I think we found a fix (below with notes), because the reads per barcode now exactly match their counts in the original fastq file.
Notes & code:
I think I misunderstood which demultiplexing command to use, because our sequencer does not send a barcode.fastq file separately but instead imbeds it into one fastq file. We switched from the 'barcodes in sequence' option to the demux emp-single option for demultiplexing.
We also have custom barcodes which may not be Earth Microbiome Protocol, so we turned off the Golay option.
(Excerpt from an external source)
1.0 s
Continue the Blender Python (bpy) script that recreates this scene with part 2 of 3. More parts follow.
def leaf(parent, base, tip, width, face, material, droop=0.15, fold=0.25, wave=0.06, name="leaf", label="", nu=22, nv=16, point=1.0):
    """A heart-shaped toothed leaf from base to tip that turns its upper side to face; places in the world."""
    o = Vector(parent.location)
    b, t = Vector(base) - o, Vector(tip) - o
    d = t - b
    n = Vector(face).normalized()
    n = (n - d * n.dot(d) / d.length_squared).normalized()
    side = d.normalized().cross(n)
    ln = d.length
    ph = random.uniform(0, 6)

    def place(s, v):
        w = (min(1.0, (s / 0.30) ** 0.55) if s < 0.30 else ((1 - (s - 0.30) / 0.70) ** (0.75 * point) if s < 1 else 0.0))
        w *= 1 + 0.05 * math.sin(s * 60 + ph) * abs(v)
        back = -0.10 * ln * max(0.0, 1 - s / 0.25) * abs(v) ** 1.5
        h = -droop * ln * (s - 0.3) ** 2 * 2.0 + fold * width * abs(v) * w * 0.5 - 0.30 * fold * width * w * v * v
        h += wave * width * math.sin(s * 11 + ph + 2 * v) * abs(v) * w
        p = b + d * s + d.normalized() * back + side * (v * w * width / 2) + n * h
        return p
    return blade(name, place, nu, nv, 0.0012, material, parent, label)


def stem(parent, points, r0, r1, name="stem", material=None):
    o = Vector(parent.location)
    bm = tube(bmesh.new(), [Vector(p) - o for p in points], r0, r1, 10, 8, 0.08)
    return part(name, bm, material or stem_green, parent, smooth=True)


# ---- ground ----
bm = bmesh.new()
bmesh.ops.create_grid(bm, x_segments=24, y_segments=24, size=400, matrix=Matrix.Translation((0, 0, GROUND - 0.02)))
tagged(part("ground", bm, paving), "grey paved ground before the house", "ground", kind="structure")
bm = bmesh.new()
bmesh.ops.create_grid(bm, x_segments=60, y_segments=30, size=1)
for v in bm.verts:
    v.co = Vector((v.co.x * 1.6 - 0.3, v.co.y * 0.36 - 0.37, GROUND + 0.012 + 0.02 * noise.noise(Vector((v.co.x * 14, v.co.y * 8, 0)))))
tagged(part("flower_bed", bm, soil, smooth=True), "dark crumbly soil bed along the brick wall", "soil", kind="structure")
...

For anyone who has a similar issue, here are the commands I used:
We originally used:
qiime tools import
--type MultiplexedSingleEndBarcodeInSequence
--input-path JB155_FC1577L1P1.fastq.gz
--output-path multiplexed-seqs.qza
The fix: We used a different import and demux command, and turned the Golay option to off. This import option required us to use a Qiime1 command to extract a barcodes.fastq.gz file from the fastq file first.
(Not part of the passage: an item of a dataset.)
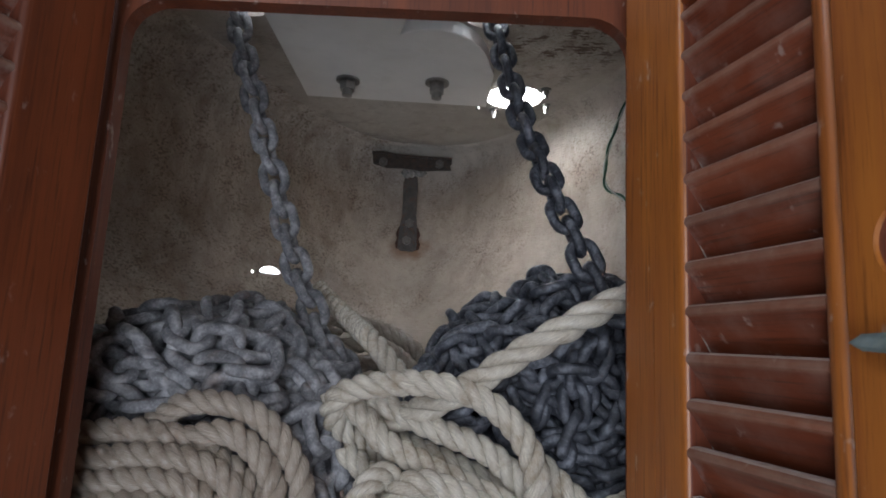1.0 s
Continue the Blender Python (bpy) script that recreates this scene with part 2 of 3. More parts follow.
def chain_metal(name, base, pale, rust, rough):
    m, n, l, b = material(name)
    g = n.new("ShaderNodeNewGeometry")
    o = n.new("ShaderNodeObjectInfo")
    v = g.outputs["Position"]
    a = noise_tex(n, l, v, 80, 5, 0.66)
    f = noise_tex(n, l, v, 480, 5, 0.75)
    col = ramp(n, l, a, [(0.34, tuple(0.50 * c for c in base)), (0.5, base), (0.66, pale)])
    col = mix(n, l, maths(n, l, "MULTIPLY", step_ramp(n, l, f, 0.53, 0.64), 0.55), col, pale)
    col = mix(n, l, maths(n, l, "MULTIPLY", step_ramp(n, l, noise_tex(n, l, v, 24, 5, 0.7), 0.57, 0.69), 0.55), col, rust)
    r = maths(n, l, "ADD", maths(n, l, "MULTIPLY", o.outputs["Random"], 0.35), 0.80)
    h = n.new("ShaderNodeHueSaturation")
    l.new(r, h.inputs["Value"])
    l.new(col, h.inputs["Color"])
    l.new(h.outputs[0], b.inputs["Base Color"])
    l.new(maths(n, l, "ADD", maths(n, l, "MULTIPLY", f, 0.3), rough - 0.15), b.inputs["Roughness"])
    b.inputs["Metallic"].default_value = 0.1
    bump(n, l, b, maths(n, l, "ADD", maths(n, l, "MULTIPLY", a, 2.0), f), 0.55, 0.0013)
    return m


CHAIN_PALE = chain_metal("chalky_galvanised_steel", (0.195, 0.195, 0.205), (0.41, 0.405, 0.41), (0.22, 0.165, 0.135), 0.74)
CHAIN_DARK = chain_metal("dark_worn_steel", (0.052, 0.056, 0.068), (0.20, 0.21, 0.24), (0.08, 0.063, 0.052), 0.38)


def rope_fibre(name, base, dirt):
    """Glossy filaments that run along the rope, aslant to each strand."""
    m, n, l, b = material(name)
    c = n.new("ShaderNodeTexCoord")
    turned, stretched = n.new("ShaderNodeMapping"), n.new("ShaderNodeMapping")
    turned.inputs["Rotation"].default_value = (0, 0, 0.50)
    stretched.inputs["Scale"].default_value = (70, 2900, 1)
    l.new(c.outputs["UV"], turned.inputs[0])
    l.new(turned.outputs[0], stretched.inputs[0])
    fib = noise_tex(n, l, stretched.outputs[0], 1.0, 5, 0.7)
    g = n.new("ShaderNodeNewGeometry")
    v = g.outputs["Position"]
    col = ramp(n, l, fib, [(0.32, tuple(0.50 * q for q in base)), (0.50, base), (0.68, tuple(min(0.93, 1.42 * q) for q in base))])
    soil = step_ramp(n, l, noise_tex(n, l, v, 48, 6, 0.7), 0.47, 0.66)
    col = mix(n, l, maths(n, l, "MULTIPLY", soil, 0.68), col, dirt)
    fleck = step_ramp(n, l, noise_tex(n, l, v, 260, 3, 0.6), 0.70, 0.76)
    col = mix(n, l, maths(n, l, "MULTIPLY", fleck, 0.45), col, (0.24, 0.17, 0.11))
    l.new(col, b.inputs["Base Color"])
    l.new(maths(n, l, "ADD", maths(n, l, "MULTIPLY", fib, 0.32), 0.08), b.inputs["Roughness"])
    b.inputs["Specular IOR Level"].default_value = 0.9
    b.inputs["Coat Weight"].default_value, b.inputs["Coat Roughness"].default_value = 0.5, 0.17
    bump(n, l, b, fib, 0.75, 0.0022)
    return m


ROPE_WHITE = rope_fibre("pale_nylon_fibre", (0.68, 0.622, 0.510), (0.34, 0.255, 0.160))
ROPE_OLD = rope_fibre("weathered_nylon_fibre", (0.47, 0.40, 0.32), (0.25, 0.185, 0.135))


# ---- mesh helpers ----
def mesh_of(bm, name, mat, smooth=False):
    me = bpy.data.meshes.new(name)
    bm.to_mesh(me)
    bm.free()
    me.materials.append(mat)
    if smooth:
        for p in me.polygons:
            p.use_smooth = True
    return me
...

mkdir emp-paired-end-sequences
#Need a command to separate the barcodes.fastq.gz from the fastq.gz file. Follow directions for making the directory and file names exactly, with no extra files in the directory.
This is an interesting workaround. I think you're right that qiime2 doesn't really support your use case--non EMP sequences with barcodes in the headers. If this is working for you then great.
What is the reasoning behind disabling golay error correction? I believe this just helps to account for sequencing errors in the barcode sequences and isn't EMP specific. It makes sense that your grep counts line up with the golay-disabled counts because these are both exact matches only. However, you'll probably want to account for the mismatches too.
Hi Colin,
We did try this with Golay on, here's the error code it threw:
Plugin error from demux:
No sequences were mapped to samples. Check that your barcodes are in the correct orientation (see the rev_comp_barcodes and/or rev_comp_mapping_barcodes options). If barcodes are NOT Golay format set golay_error_correction to False.
See above for debug info.
We believe the barcodes are in the correct orientation. So, we think that the barcodes are not in the Golay format requried for EMP, since they are also not EMP.